While Moore’s poetry was frequently faulted (and also, on occasion, admired) for its cold, critical, even unlyrical objectivity, her critical writing was often accused of the opposite crime: of being too sensitive, or impressionistic, or “poetic” in a stigmatized, feminized sense. Even otherwise admiring readers frequently advances this charge against Moore. Donald Hall, for example, describes her critical pieces as “impressionistic and unaimed,” and Bernard Engle damns them with faint praise by calling them “graceful presentations of observations and impressions, the kind of statement one might expect from a good reader rather than from a professional critic.” While her poetry was often criticized as too intellectual and argumentative, Moore’s criticism tended to be seen as just the opposite: “graceful” and sensitive but lacking in intellectual rigor, innocuous and a little old-fashioned, and fatally reluctant to advance clear positions or offer confident negative judgments.
Perhaps the harshest assessment of Moore’s criticism along these masculinist lines is also one of the earliest, published by Gorham B. Munson in his 1928 book Destinations while Moore was still serving as editor of the Dial:
The critic must be ambitious and Miss Moore is not. She attempts to make no more than a sensitive impressionistic sketch of her reading, a sketch that is always liberally studded with quotations from the author under review, and carries a valuable sentence or two of acute technical understanding for good measure. The quotations are ably selected for the object she has in mind, which is to give the “flavor” of the author. But, after all, the “flavor” is in the book and each reader of it may garner his own impressions. The critic must do more than that. At any rate, he should not be backward about handling ideas.

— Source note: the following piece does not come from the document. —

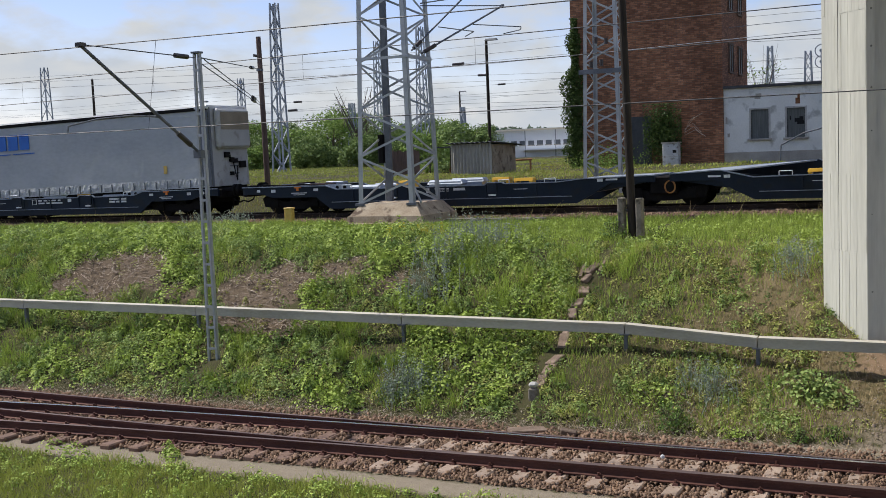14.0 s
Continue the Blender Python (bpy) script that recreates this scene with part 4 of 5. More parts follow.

In contrast to an ideal “ambitious” critic (conspicuously gendered male, as are the “poet” and the “editor” elsewhere in Munson’s essay), Moore is “no more” than “sensitive” and “impressionistic” and is by implication “backward” when it comes to the supra-aesthetic business of “handling ideas.” The physical and the metaphysical come together here: ideas are a kind of cargo that only men are strong enough to handle, whereas direct quotation—Moore’s critical technique of choice—amounts to little more than a feminine rearrangement of furniture.
It is important to see that these symmetrical tendencies in Moore’s reception—the tendency to view her poetry as unusually (or fatally) critical and the tendency to view her criticism as unusually (or fatally) poetic”—are more than misunderstandings; in fact, they point to something that later and otherwise more sympathetic and sophisticated readings of Moore’s poetry and criticism have neglected.
This picture of Moore as at once too critical to be a poet and too poetic to be a critic, while inadequate as a qualitative judgment on one or both sides of her literary practice, does call attention to the deep-seated ambivalence toward critical agonism and, more broadly, toward all forms of negativity that Moore manifested throughout her writing career. In fact, Moore was at times not just ambivalent about the ugly feelings of agonism and negativity but openly antagonistic to them. As a subtly angry couplet in her 1923 poem “Marriage” has it: “Men have power/ and sometimes one is made to feel it.” Both of Moore’s signature styles—her critical poetry and her poetic criticism—have their root in a single, complex desire: to avoid an overt posture of agonism, always associated in her mind with disagreeable masculinism, without sacrificing the critical agency associated with negative judgment. Moore wanted to wield critical and institutional influence without engaging in the agonistic public displays that Pound, Eliot, and other modernists savored; to have power, in other words, without taking up the cudgels.